Q2:	Describe how you implemented the superscalar test programs and try
	to quantify the effects of having a superscalar architecture.

	To test the superscalar architecture we had a for loop that
	performed assignments on 8 variables. bs1 has no dependancies, bs2
	assigns to each variable the variable 4 before it, so that no more
	than 3 operations can occur silmultaneously. dep3 does something
	similar, except with the shift being only 3, so that we can have at
	most 2 silmultaneous operations. With dep2 every operation depends
	on the previous (except the first one of course). 

	Without the dependancies, execution took 1/3 of the time with no
	dependancies as it did with dependancies. The closert the
	dependancies were, the more the slowdown was (until the 1/3 speed
	with every line dependant upon the previous).

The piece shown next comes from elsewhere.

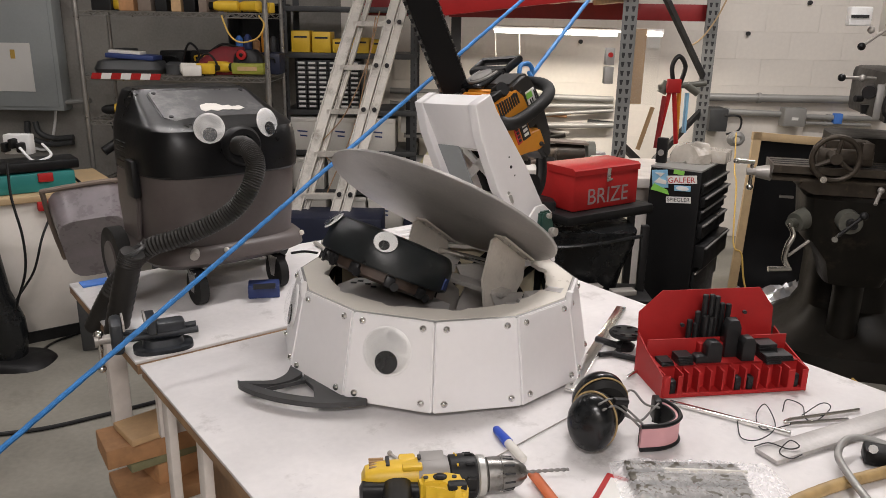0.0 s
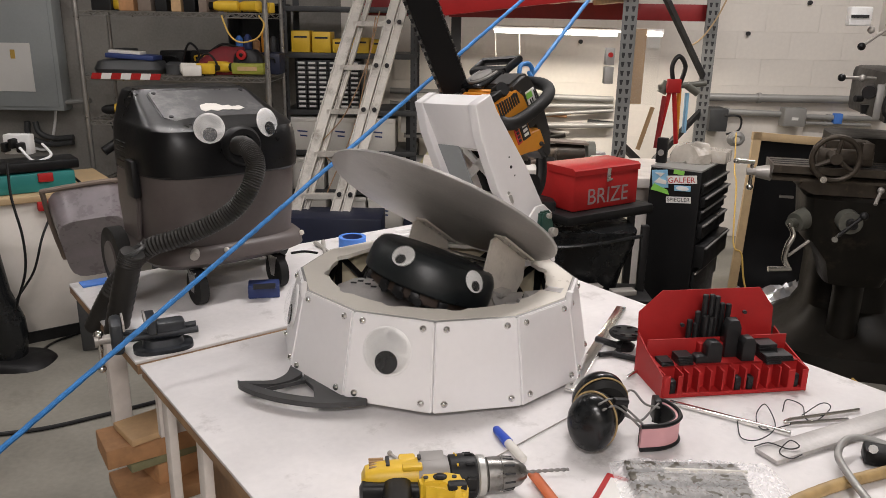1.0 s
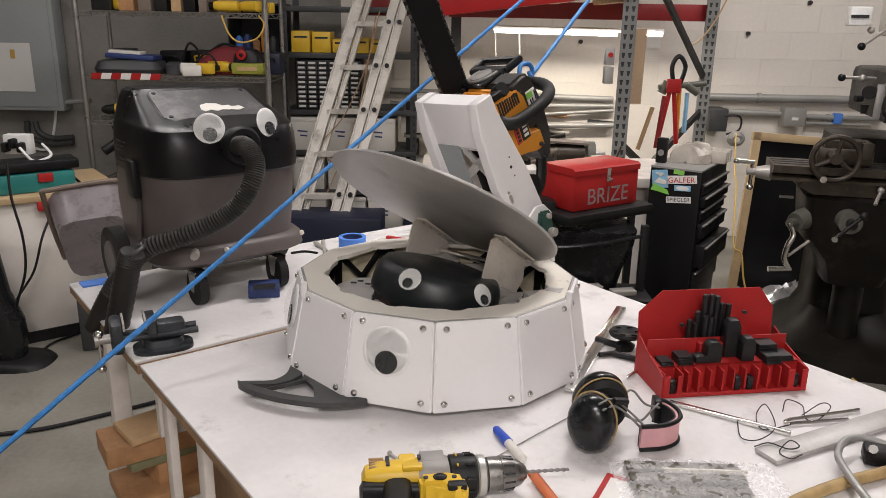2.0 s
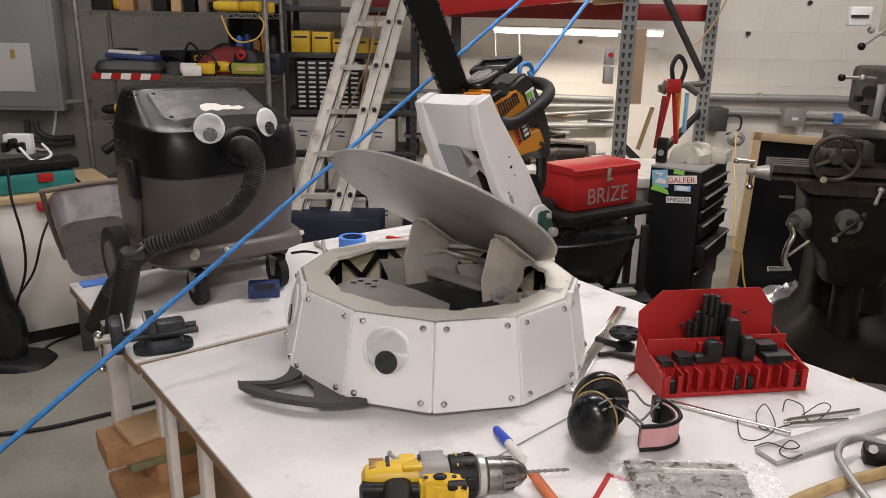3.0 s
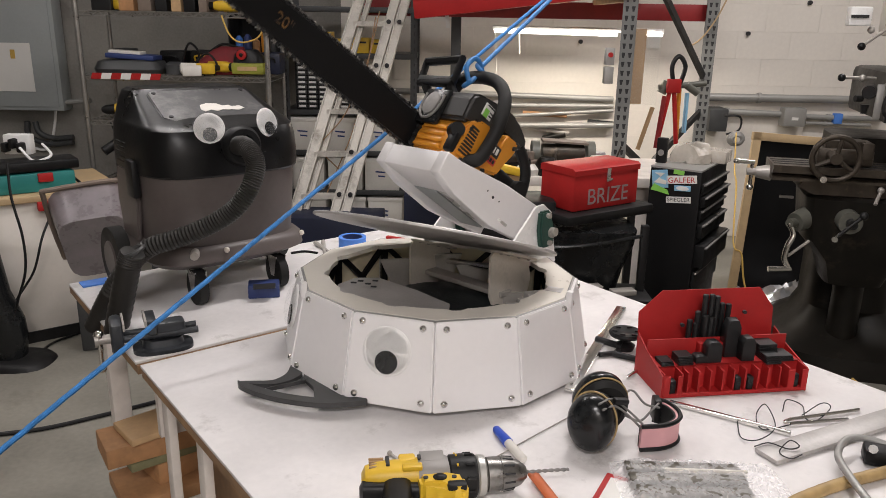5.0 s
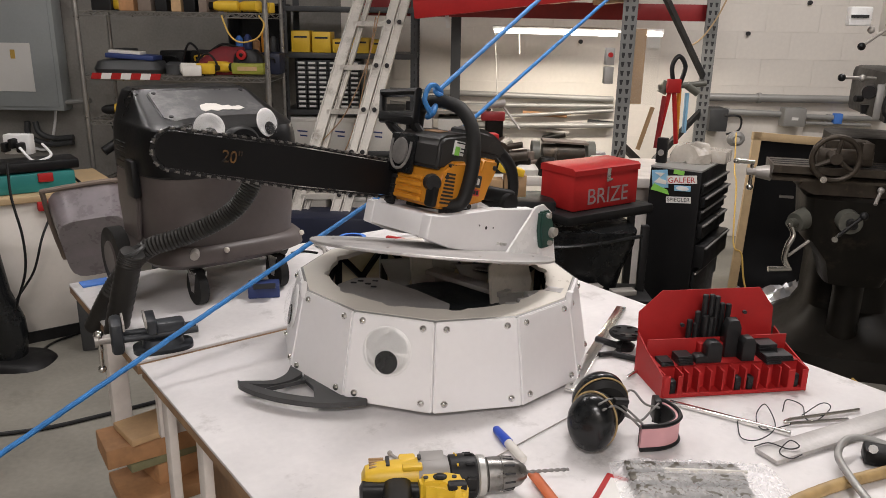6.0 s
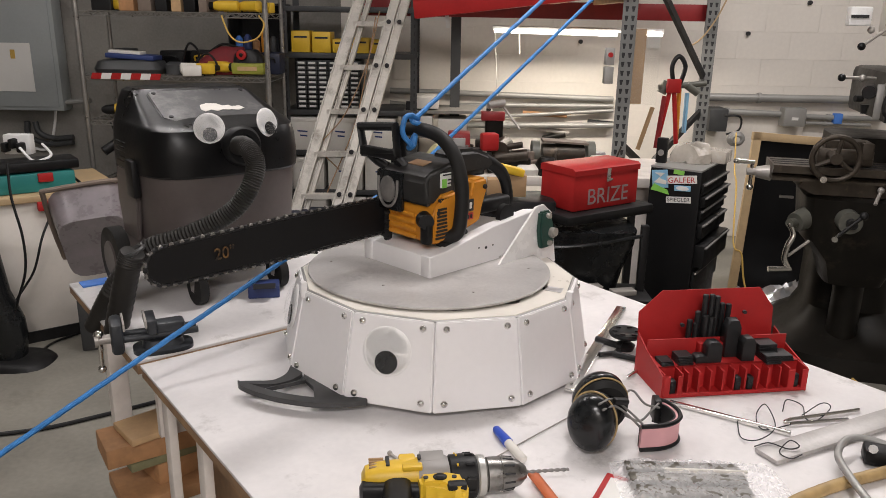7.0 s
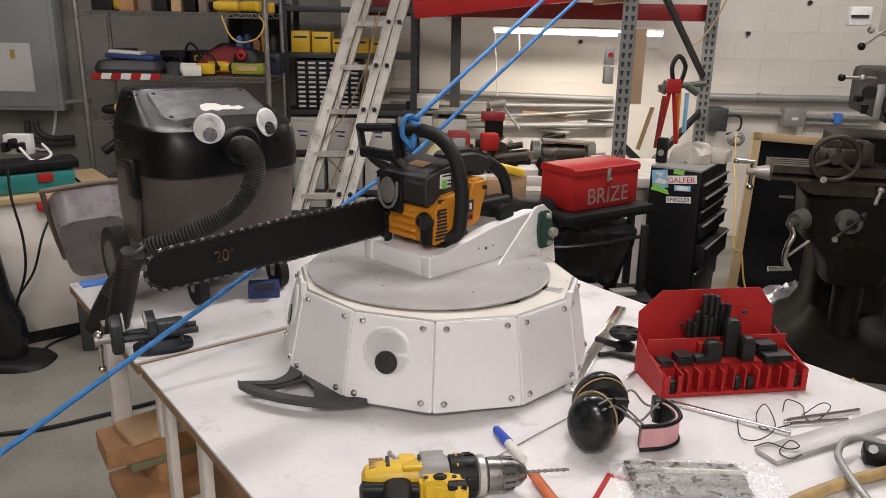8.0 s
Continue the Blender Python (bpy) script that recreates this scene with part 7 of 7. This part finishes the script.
def lid_at(x, y, z, a, b):
    return Matrix.Translation((x, y, z)) @ pose(0, 0, 0, 0, 0, 227) @ pose(0, 0, 0, 0, -a, 0) @ pose(0, 0, 0, b)


build_room()
build_benches()
DRUM = build_drum()
LID = build_lid()
ARM = build_arm()
CRAWLER = build_crawler()
build_vacuum()
ROPE_LOW = rope_piece("pull_rope_lower", "blue nylon rope running down across the benches", 1.235)
ROPE_HIGH = rope_piece("pull_rope_upper", "blue nylon rope running up towards the ceiling", 2.6)
ROPE_SAW = rope_piece("lift_rope", "blue nylon rope tied to the chainsaw", 2.0)
build_bench_things()
build_wire_shelf()
build_steel_shelf()
build_ladder()
build_pallet_rack()
build_tool_area()
build_chest()
build_mill()
build_wall_fittings()
build_left()
build_blocks()

PULLEY = Vector((0.928, 3.200, 2.246))


def motions():
    swing = [(0.0, 65.7), (3.0, 65.7), (3.2, 65.2), (3.5, 62.4), (4.0, 57.6), (4.5, 47.8), (4.7, 44.2), (5.25, 29.0), (5.8, 16.2), (6.0, 14.5), (6.2, 12.4), (6.5, 9.4), (6.8, 4.6), (7.0, 0.4), (7.15, 0.0), (8.0, 0.0)]
    walk(ARM, [(t, arm_at(a)) for t, a in swing])
    lid = [(0.0, -0.0013, 1.7155, 1.2259, 34.97, 1.6), (3.0, -0.0013, 1.7155, 1.2259, 34.97, 1.6), (3.2, -0.002, 1.7160, 1.2240, 34.7, 2.0), (3.5, -0.0072, 1.7180, 1.2093, 33.0, 4.0), (4.0, -0.0114, 1.7045, 1.1983, 29.3, 5.4),
           (4.5, -0.0157, 1.6800, 1.1946, 23.5, 5.6), (4.7, -0.017, 1.677, 1.188, 21.8, 5.7), (5.25, -0.020, 1.674, 1.165, 17.5, 5.9), (5.8, -0.0225, 1.674, 1.146, 13.6, 6.0), (6.0, -0.0235, 1.675, 1.141, 12.6, 6.1), (6.2, -0.0246, 1.678, 1.1359, 11.5, 6.2),
           (6.5, -0.0287, 1.690, 1.1156, 7.75, 6.6), (6.8, -0.0302, 1.690, 1.1049, 6.2, 6.4), (7.0, -0.0308, 1.6896, 1.0935, 0.65, 0.0), (8.0, -0.0308, 1.6896, 1.0935, 0.65, 0.0)]
    walk(LID, [(t, lid_at(x, y, z, a, b)) for t, x, y, z, a, b in lid])
    # the crawler tips over the rim, turns and drops inside
    crawl = [(0, -0.126, 1.629, 1.125, -16, 22, -8), (0.2, -0.120, 1.629, 1.137, -16, 28, -6), (0.4, -0.120, 1.629, 1.134, -16, 27, -6), (0.6, -0.123, 1.629, 1.126, -16, 23, -4), (0.7, -0.116, 1.629, 1.123, -16, 24, 0),
             (0.8, -0.091, 1.634, 1.111, -15, 24, 11), (0.9, -0.056, 1.644, 1.099, -12, 23, 26), (1, -0.030, 1.649, 1.082, -10, 20, 36), (1.1, -0.026, 1.649, 1.076, -9, 18, 38), (1.7, -0.026, 1.649, 1.076, -9, 18, 38),
             (2.2, -0.006, 1.644, 1.016, -5, 8, 44), (2.8, 0.000, 1.655, 0.968, 0, 0, 50), (8, 0.000, 1.655, 0.968, 0, 0, 50)]
    walk(CRAWLER, [(t, pose(x, y, z, rx, ry, 0) @ pose(0, 0, 0, 0, 0, rz)) for t, x, y, z, rx, ry, rz in crawl])
    # ropes
    joint = Vector((0.282, -0.165, 0.282))
    rows = []
    for t, a in swing:
        k = arm_at(a) @ joint
        rows.append((t, span(k, PULLEY)))
    walk(ROPE_SAW, rows)
    hand = (-0.833, 1.2, 0.852)
    taut, slack = (-0.279, 2.000, 1.290), (-0.081, 2.100, 1.241)
    line = [(0.0, hand, taut, (0.954, 3.200, 2.297)), (3.2, hand, taut, (0.954, 3.200, 2.297)), (4.5, hand, (-0.273, 2.000, 1.290), (0.966, 3.200, 2.285)), (4.7, hand, (-0.270, 2.000, 1.287), (0.978, 3.200, 2.276)), (5.8, hand, (-0.134, 2.070, 1.233), (1.076, 3.200, 2.171)),
            (6.5, hand, (-0.057, 2.100, 1.219), (1.096, 3.200, 2.151)), (6.8, hand, (-0.070, 2.100, 1.232), (1.060, 3.200, 2.219)), (7.0, hand, slack, (1.060, 3.200, 2.219)), (8.0, hand, (-0.089, 2.100, 1.284), (1.045, 3.200, 2.248))]
    low = [(t, span(a, b)) for t, a, b, c in line]
    high = [(t, span(b, c)) for t, a, b, c in line]
    walk(ROPE_LOW, low)
    walk(ROPE_HIGH, high)


motions()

Q3:     Discuss how what you learned in this lab might affect your 
	programming style in the future. Discuss how what you learned
	in this lab might affect your programming style in the future.


	Using the knowledge acquired in this lab, perhaps in the future
	we will take into consideration the impact of programming for
	different architectures.  For example, whether an architecture
	is big- or little-endian will affect the speed of referencing
	multi-dimensioned arrays, which I imagine has great impacts on
	graphic-intensive software, AI perhaps, and also database
	management.  And of course big-endian and little-endian
	machines also have different performance capabilities when it
	comes to raw integer/floating-point number crunching as well.

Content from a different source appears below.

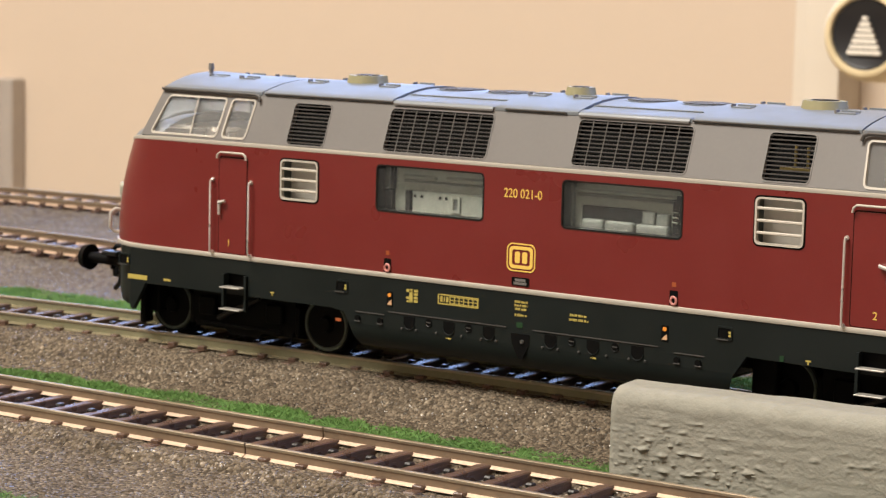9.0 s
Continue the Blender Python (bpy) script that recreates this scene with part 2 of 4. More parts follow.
def box(bm, x0, y0, z0, x1, y1, z1, bevel=0.0, seg=1):
    geo = bmesh.ops.create_cube(bm, size=1)
    vs = geo["verts"]
    for v in vs:
        v.co = Vector(((x0 + x1) / 2 + v.co.x * (x1 - x0), (y0 + y1) / 2 + v.co.y * (y1 - y0), (z0 + z1) / 2 + v.co.z * (z1 - z0)))
    if bevel:
        es = list({e for v in vs for e in v.link_edges})
        bmesh.ops.bevel(bm, geom=es, offset=bevel, segments=seg, affect="EDGES", profile=0.5)
    return bm


def boxed(*a, **k):
    return box(bmesh.new(), *a, **k)


def cyl(bm, p, q, r0, r1=None, n=16, caps=True):
    """A cylinder or cone from p to q."""
    p, q = Vector(p), Vector(q)
    d = q - p
    m = Matrix.Translation((p + q) / 2) @ d.to_track_quat("Z", "Y").to_matrix().to_4x4()
    bmesh.ops.create_cone(bm, cap_ends=caps, segments=n, radius1=r0, radius2=r0 if r1 is None else r1, depth=d.length, matrix=m)
    return bm


def tube(bm, pts, r, n=8):
    """A round bar along a line of points."""
    pts = [Vector(p) for p in pts]
    rings = []
    for i, p in enumerate(pts):
        d = (pts[min(i + 1, len(pts) - 1)] - pts[max(i - 1, 0)]).normalized()
        a = d.orthogonal().normalized() if i == 0 else (rings[-1][1] - d * rings[-1][1].dot(d)).normalized()
        b = d.cross(a)
        rings.append(([bm.verts.new(p + r * (math.cos(k * 2 * math.pi / n) * a + math.sin(k * 2 * math.pi / n) * b)) for k in range(n)], a))
    for (u, _), (w, _) in zip(rings, rings[1:]):
        for k in range(n):
            bm.faces.new((u[k], u[(k + 1) % n], w[(k + 1) % n], w[k]))
    bm.faces.new(rings[0][0][::-1])
    bm.faces.new(rings[-1][0])
    return bm


def rrect(x0, z0, x1, z1, r, n=4):
    out = []
    for cx, cz, a0 in ((x1 - r, z1 - r, 0), (x0 + r, z1 - r, 90), (x0 + r, z0 + r, 180), (x1 - r, z0 + r, 270)):
        for k in range(n + 1):
            a = radians(a0 + 90 * k / n)
            out.append((cx + r * math.cos(a), cz + r * math.sin(a)))
    return out


def panel(outer, holes, place, inward):
    """A plate with holes: 2D loops laid into space by place(u, v), given thickness along inward."""
    bm = bmesh.new()
    edges = []
    for loop in [outer] + list(holes):
        vs = [bm.verts.new(place(*p)) for p in loop]
        edges += [bm.edges.new((vs[i], vs[(i + 1) % len(vs)])) for i in range(len(vs))]
    bmesh.ops.triangle_fill(bm, use_beauty=True, use_dissolve=False, edges=edges)
    ret = bmesh.ops.extrude_face_region(bm, geom=list(bm.faces))
    bmesh.ops.translate(bm, verts=[g for g in ret["geom"] if isinstance(g, bmesh.types.BMVert)], vec=Vector(inward))
    return bm


def ring(outer, inner, place, out, back):
    """A flat frame between two loops of the same count, standing out by the vector out and reaching back by the vector back."""
    bm = bmesh.new()
    o, b = Vector(out), Vector(back)
    rows = [[bm.verts.new(Vector(place(*p)) + w) for p in loop] for loop, w in ((outer, b), (outer, o), (inner, o), (inner, b))]
    n = len(outer)
    for k in range(4):
        u, w = rows[k], rows[(k + 1) % 4]
        for i in range(n):
            bm.faces.new((u[i], u[(i + 1) % n], w[(i + 1) % n], w[i]))
    return bm


def grid_surface(bm, rows, close=False):
    vs = [[bm.verts.new(p) for p in row] for row in rows]
    for u, w in zip(vs, vs[1:]):
        for i in range(len(u) - 1):
            f = [u[i], u[i + 1], w[i + 1], w[i]]
            f = [v for k, v in enumerate(f) if (v.co - f[k - 1].co).length > 1e-5]
            if len(f) > 2:
                bm.faces.new(f)
    return bm


def letters(name, text, size, material, parent, m, depth=0.04):
    """Raised lettering as a mesh; m lays it from its own plane (x right, y up) into space in millimetres."""
    cu = bpy.data.curves.new(name, "FONT")
    cu.body, cu.size, cu.extrude, cu.align_x, cu.align_y = text, size, depth, "CENTER", "CENTER"
    tmp = bpy.data.objects.new(name + "_outline", cu)
    scene.collection.objects.link(tmp)
    dg = bpy.context.evaluated_depsgraph_get()
    me = bpy.data.meshes.new_from_object(tmp.evaluated_get(dg))
    bpy.data.objects.remove(tmp)
    bm = bmesh.new()
    bm.from_mesh(me)
    bpy.data.meshes.remove(me)
    bm.transform(m)
    return part(name, bm, material, parent, smooth=0)


# The layout board: ballast, grass, tracks, wall
BASE = -7.6


def main_y(x):
    """The main track's line: a gentle bend on one side, a tighter one on the other."""
    return 0.8 - (x - 20.0) ** 2 / (2 * (1500.0 if x < 20 else 900.0))


def front_y(x):
    return -61.4 + 0.022 * x


def rug(x, y, s):
    return noise.noise((x * s, y * s, 3.7))


def rear_y(x):
    return 81.0 - 0.05 * (x + 230)


def last_y(x):
    return 157.0 + 0.10 * (x + 310)


BEDS = ((main_y, -2.5, 13.0, 25.0), (rear_y, -2.7, 14.0, 27.0), (last_y, -2.7, 14.0, 27.0), (front_y, -4.85, 12.5, 17.0))


def bed_height(x, y):
    """The ground's height: raised beds under the tracks, falling to the board."""
    z = BASE + 3.4 * min(max((y - main_y(x) + 5.0) / 15.0, 0.0), 1.0)
    for line, top, half, foot in BEDS:
        k = min(max((foot - abs(y - line(x))) / (foot - half), 0.0), 1.0)
        z = max(z, z + (top - z) * (k * k * (3 - 2 * k)))
    return z


def trough(x, y):
    """The ballast lies lower between the rails than outside them."""
    d = min(abs(y - line(x)) for line, *_ in BEDS)
    return 0.8 if d < 7.7 else 0.0


def back_edge(x):
    """Where the board ends behind the last track; deeper where the scenic bank stands."""
    return last_y(x) + 17.0 + 150.0 * min(max((-x - 470) / 60.0, 0.0), 1.0)


def height_sheet(name, x0, x1, y0, y1, step, rough, drop=0.0):
    nx, ny = int((x1 - x0) / step) + 1, int((y1 - y0) / step) + 1
    verts, faces = [], []
    for j in range(ny):
        for i in range(nx):
            x, y = x0 + i * step, y0 + j * step
            y = min(y, back_edge(x))
            jx, jy = rug(x, y, 0.9) * step * 0.6, rug(y + 50, x, 0.9) * step * 0.6
            z = bed_height(x, y) - drop - trough(x, y) + rough * (rug(x, y, 1.3) + 0.8 * rug(x + 9, y, 2.6)) + 0.5 * rug(x, y, 0.06)
            verts.append((x + jx, y + jy, z))
    for j in range(ny - 1):
        for i in range(nx - 1):
            a = j * nx + i
            faces.append((a, a + 1, a + nx + 1, a + nx))
    return plain_mesh(name, verts, faces, BALLAST, smooth=True)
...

	Also, the specifics of cache architecture might play a role for
	anyone trying to refine their use of memory and processor
	time.  This is already apparent in the refinement of compilers
	to automatically correct and optimize the code being compiled.
	I suppose if we didn't use a compiler with the capability such
	abilities, this would be something to definitely take into
	account.  In addition, branch-prediction abilities (or lack
	thereof) will also have an effect on our style if extreme
	efficiency or memory control is ever a serious issue in our
	coding or compiling.


Q4:	Describe any lab extensions or further comparsons you decided to
	make to test computer performance.

	As part of the lab extension, we compared processing time
	between consistant/easily predictable conditional braches
	(consistantly choosing one branch of if statments) and those
	that are random (braching determined through a random number
	negerator). We observed marginal differences in executing time
	when each branch consists of only a small number of operations
	(up to 8 primitive operations on UltraSparc). If, however, more
	operations are required to perform for each branch (over 8 on
	UltraSparc), we observed a significant difference, and the
	executing time approaches the theoretical ratio of 1:2, ie. the
	processor gets it wrong half the time. We speculate the reason
	to be that more operations exhaust the capacify of the
	processor's superscalar architecture.

	We also performed most of the tests of this lab on multiple
	architectures, most frequently the Mac Power PC 750 and the
	UltraSPARC IIi.


PROBLEMS -- And How We Solved Them.

	As is the case with any cooperative effort involving more than
	one person, many of our problems arose because we all counted
	on others to be doing most of the work. Towards the deadline,
	however, Sean took a heroic first step, and quickly the
	movtivated was working at over-drive, and the lab was
	successfuly completed.

	Other, more technical problems were present too. The
	programming itself wasn't too difficult, but care was taken
	into fooling the compiler. As one member of our lab group put
	it, "when you want the computer to do something real useless,
	it's hard to get it right".  Also, testing for superscalar,
	cache, pipeline, etc., requires different program designs. For
	the most part we solved these problems by Platonic-style
	dialectics amongst ourselves (via emails, of course), or plain
	old hard thinking.  Another problem worth mentioning is how we
	timed running-time of our programs. We first used the UNIX time
	ultility, which counts not only the loops in the programs (the
	time we want) but also other overheads such as variable
	initiation (the time we do not want). Hence we switched to use
	C library function ftime, which gives accurate timing up to
	milliseconds.


TESTING PROGRAMS -- If Our Programs Worked or Not and How We Tested Them

	All of our programs worked, if not upon first compiling. This
	is confirmed with our testing, which produced results that
	follows theoretical predictions within experimental errors. An
	example is the cache-stressing program. We predicted that code
	that forces cache miss every time will out run code that is
	cahce-nice on the same machine. This turns out to be indeed the
	case.

	More challenging problems were encountered in doing the lab
	extensions.  One extension that we failed to do is testing the
	L2 cache on UltraSparc.  Either because of faulty program
	design, or the difference is immaterial, we could detect
	significant difference between L2-hit code and L2-miss code.


WHAT WE'VE LEARNED

	We learned much about various cache architectures, and the
	strength and weakness of them. Understanding of the underlying
	cache designed is ensured as we write code to reveal such
	strengths and weaknesses.

	The 4 goals of this lab are achieved. Now we have first hand
	knowledge of sevearl computer architectures (at least at the
	cahce level), and can comfortably converse in computer system
	architecture language and be confident that we know what we are
	talking about. We see most clearly the effects of modern
	computer architecture concepts through running concrete tests
	in various machines and getting quantifiable results on
	computer performance in the form of running-time.